Sono questi dogmi che hanno reso i partiti sempre più delle organizzazioni autoreferenziali, e che, attraverso la cosiddetta delega salariale” al sindacato, li hanno allontanati da un’indagine viva e profonda dei mutamenti della società civile, indispensabile per ogni strategia politica. Di Vittorio ha il merito storico di avere avviato la rottura delle liturgie del leninismo, anche grazie a un’acuta percezione della complessità del processo sociale, che spingeva obiettivamente il sindacalismo confederale in una dimensione politica: le riforme di struttura, le libertà e i diritti del lavoro, l’ampliamento della rappresentanza ai disoccupati e ai sottoccupati […].
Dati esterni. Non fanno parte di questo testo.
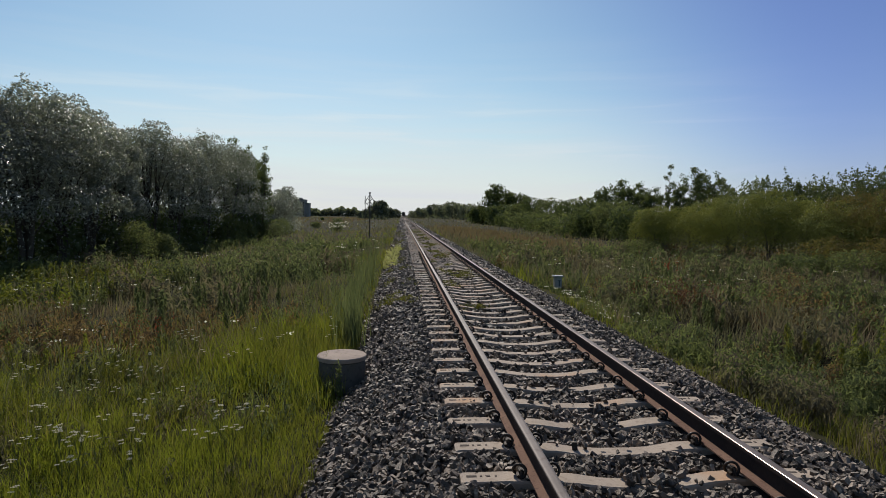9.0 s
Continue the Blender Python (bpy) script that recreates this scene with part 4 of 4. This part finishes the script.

In conclusione, occorre riconsiderare la storia della Cgil di Di Vittorio dal 1945 ad oggi sotto un duplice punto di vista: quello dell’impegno per la ricostruzione, faticosa e contrastata, di un sindacalismo non corporativo, non subordinato ai partiti ma capace di dialogare con loro in ragione della sua autonomia politica e culturale; e quello dell’impegno per la piena affermazione del valore dell’unità sindacale, nella consapevolezza della portata che il processo unitario può avere per lo sviluppo della comunità nazionale e per la difesa creativa della Costituzione repubblicana. Questo vuol dire rimettere Giuseppe Di Vittorio al suo posto nella storia politica e sociale dell’Italia.